**EXERCISE INSTRUCTIONS:**
Each line of the material must be repeated precisely, with the pictures left out.
===== AVAILABLE DATA
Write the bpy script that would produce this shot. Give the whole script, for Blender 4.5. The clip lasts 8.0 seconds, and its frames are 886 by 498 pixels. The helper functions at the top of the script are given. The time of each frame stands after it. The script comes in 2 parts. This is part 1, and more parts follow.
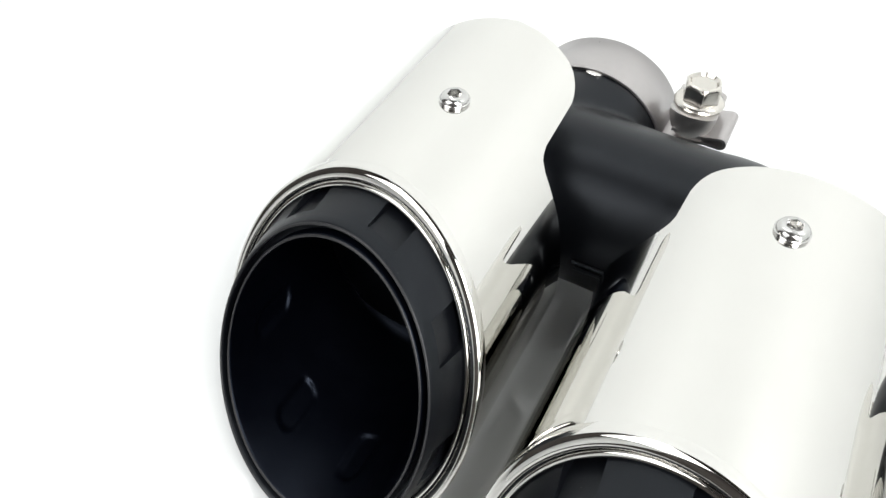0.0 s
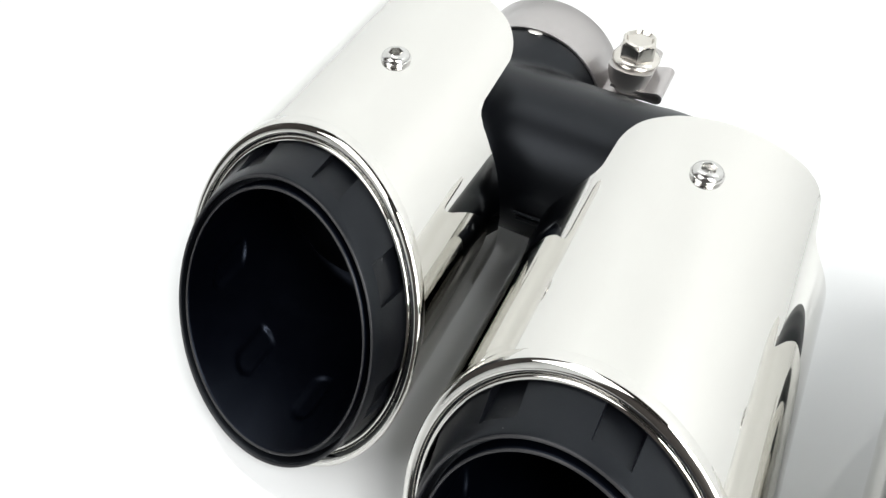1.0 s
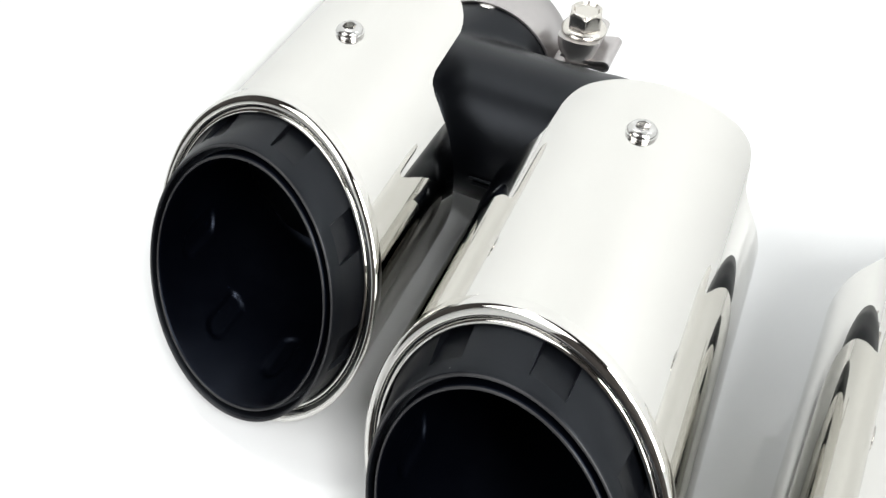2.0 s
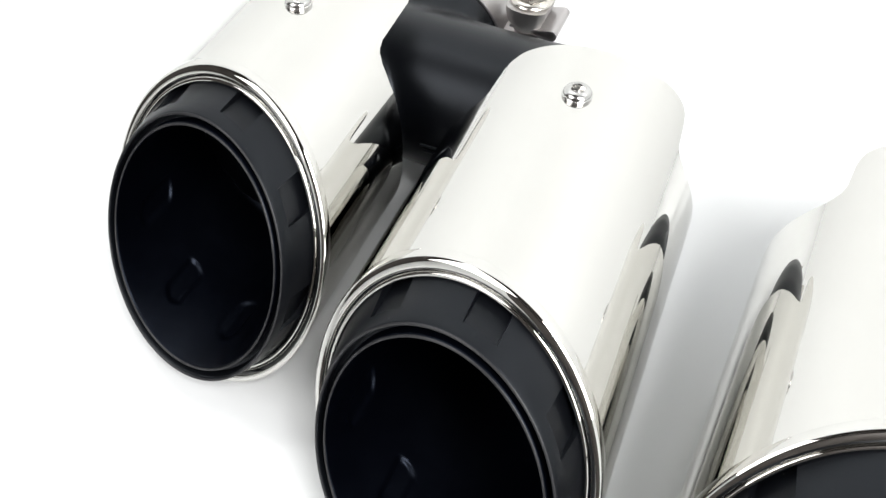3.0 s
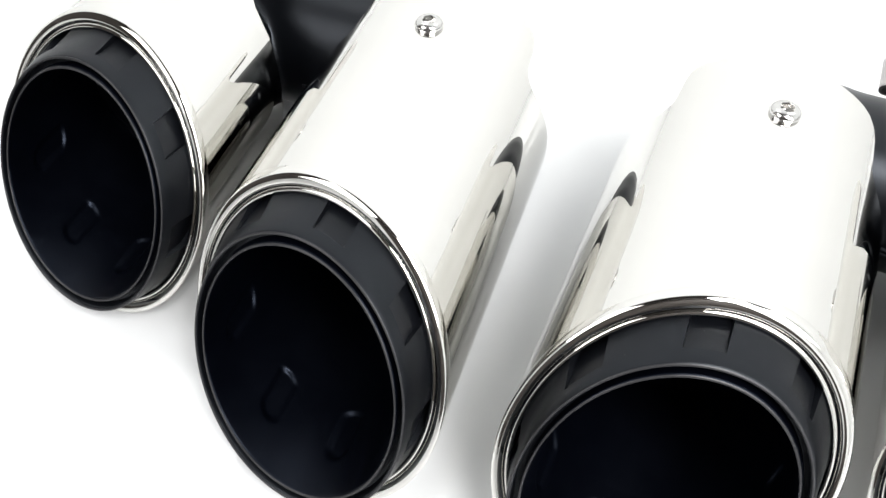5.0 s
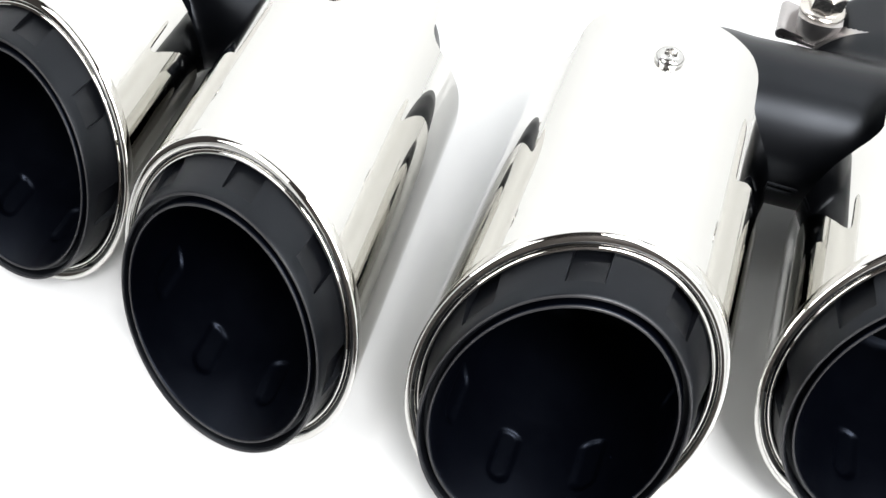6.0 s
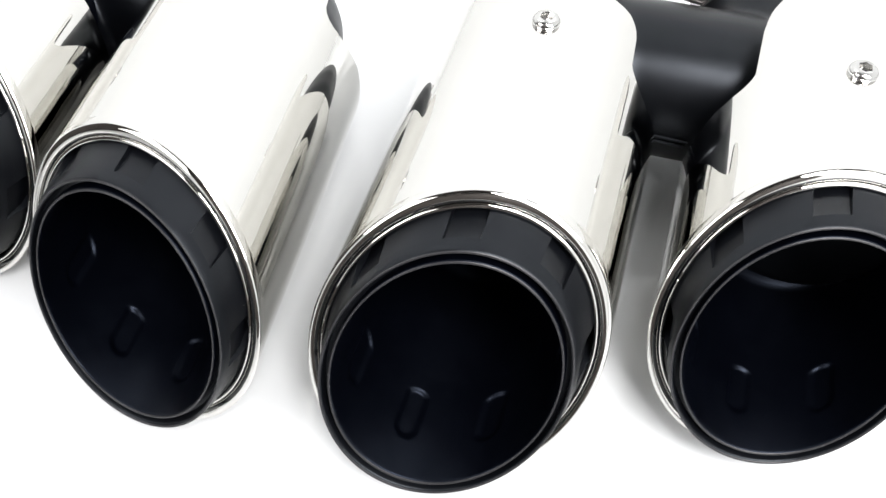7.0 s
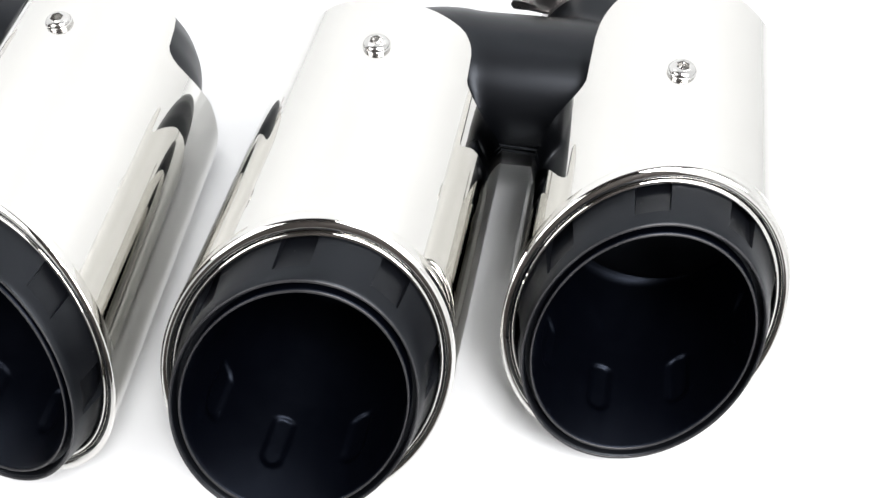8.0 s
==========
**ANSWER TO THIS EXERCISE:**
Write the bpy script that would produce this shot. Give the whole script, for Blender 4.5. The clip lasts 8.0 seconds, and its frames are 886 by 498 pixels. The helper functions at the top of the script are given. The time of each frame stands after it. The script comes in 2 parts. This is part 1, and more parts follow.
0.0 s
1.0 s
2.0 s
3.0 s
5.0 s
6.0 s
7.0 s
8.0 s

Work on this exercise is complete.